#### THE EXERCISE
Render the material again word for word, skipping the pictures in it.

#### INFORMATION SUPPLIED
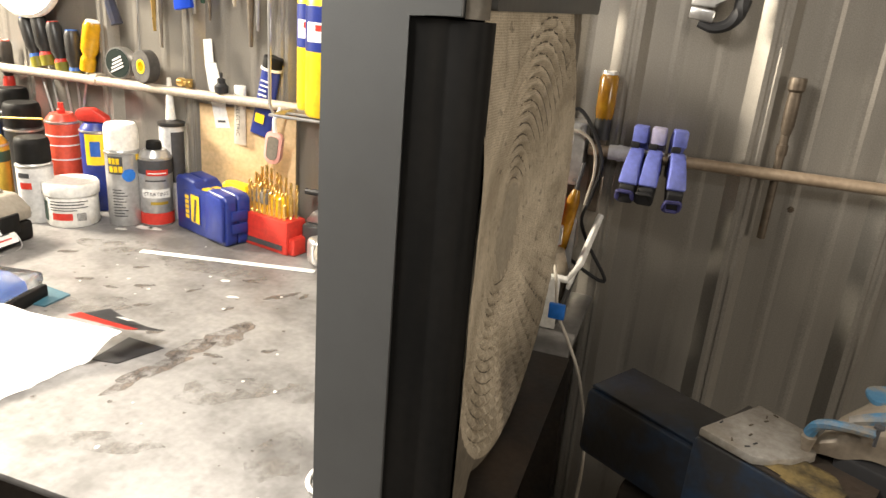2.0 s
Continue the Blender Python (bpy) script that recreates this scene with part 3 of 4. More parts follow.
link("brass_patch", fil, BRASS_DUST, vise, "brassy metal filings")
jaw = bmesh.new()
prof = [(0.203, 1.058, 0.036, 0.080), (0.210, 1.074, 0.034, 0.095), (0.222, 1.088, 0.036, 0.110), (0.236, 1.096, 0.042, 0.125), (0.252, 1.101, 0.052, 0.140), (0.262, 1.103, 0.060, 0.148), (0.270, 1.101, 0.066, 0.152), (0.274, 1.094, 0.068, 0.152)]
under = [1.050, 1.054, 1.058, 1.062, 1.064, 1.062, 1.060, 1.062]
rings = []
for (u, z, v0, v1), lo in zip(prof, under):
    h = z - lo
    rings.append([jaw.verts.new(q) for q in ((u, v0, lo), (u, v0 - 0.002, lo + 0.5 * h), (u, v0 + 0.004, z - 0.15 * h), (u, v0 + 0.016, z), (u, v1 - 0.016, z + 0.001), (u, v1, z - 0.2 * h), (u, v1, lo))])
for p, q in zip(rings, rings[1:]):
    for k in range(7):
        jaw.faces.new((p[k], p[(k + 1) % 7], q[(k + 1) % 7], q[k]))
jaw.faces.new(rings[0]), jaw.faces.new(rings[-1])
bmesh.ops.subdivide_edges(jaw, edges=jaw.edges[:], cuts=2, use_grid_fill=True, smooth=0.6)
for v in jaw.verts:
    v.co += 0.0022 * noise.noise_vector(v.co * 55)
link("rear_jaw", jaw, VISE_TAN, vise, "greasy curved jaw casting")
lump = box((0.260, 0.072, 1.052), (0.282, 0.148, 1.096), 0.009)
bmesh.ops.subdivide_edges(lump, edges=lump.edges[:], cuts=3, use_grid_fill=True)
for v in lump.verts:
    v.co += 0.0055 * noise.noise_vector(v.co * 34) + 0.002 * noise.noise_vector(v.co * 110)
link("jaw_end", lump, mat("brown_scale", (0.23, 0.175, 0.12), 0.6, 0.2, (0.12, 0.085, 0.06), 18, 0.8, 0.4, 160), vise, "brown chipped end of the jaw")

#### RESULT
2.0 s
Continue the Blender Python (bpy) script that recreates this scene with part 3 of 4. More parts follow.
link("brass_patch", fil, BRASS_DUST, vise, "brassy metal filings")
jaw = bmesh.new()
prof = [(0.203, 1.058, 0.036, 0.080), (0.210, 1.074, 0.034, 0.095), (0.222, 1.088, 0.036, 0.110), (0.236, 1.096, 0.042, 0.125), (0.252, 1.101, 0.052, 0.140), (0.262, 1.103, 0.060, 0.148), (0.270, 1.101, 0.066, 0.152), (0.274, 1.094, 0.068, 0.152)]
under = [1.050, 1.054, 1.058, 1.062, 1.064, 1.062, 1.060, 1.062]
rings = []
for (u, z, v0, v1), lo in zip(prof, under):
    h = z - lo
    rings.append([jaw.verts.new(q) for q in ((u, v0, lo), (u, v0 - 0.002, lo + 0.5 * h), (u, v0 + 0.004, z - 0.15 * h), (u, v0 + 0.016, z), (u, v1 - 0.016, z + 0.001), (u, v1, z - 0.2 * h), (u, v1, lo))])
for p, q in zip(rings, rings[1:]):
    for k in range(7):
        jaw.faces.new((p[k], p[(k + 1) % 7], q[(k + 1) % 7], q[k]))
jaw.faces.new(rings[0]), jaw.faces.new(rings[-1])
bmesh.ops.subdivide_edges(jaw, edges=jaw.edges[:], cuts=2, use_grid_fill=True, smooth=0.6)
for v in jaw.verts:
    v.co += 0.0022 * noise.noise_vector(v.co * 55)
link("rear_jaw", jaw, VISE_TAN, vise, "greasy curved jaw casting")
lump = box((0.260, 0.072, 1.052), (0.282, 0.148, 1.096), 0.009)
bmesh.ops.subdivide_edges(lump, edges=lump.edges[:], cuts=3, use_grid_fill=True)
for v in lump.verts:
    v.co += 0.0055 * noise.noise_vector(v.co * 34) + 0.002 * noise.noise_vector(v.co * 110)
link("jaw_end", lump, mat("brown_scale", (0.23, 0.175, 0.12), 0.6, 0.2, (0.12, 0.085, 0.06), 18, 0.8, 0.4, 160), vise, "brown chipped end of the jaw")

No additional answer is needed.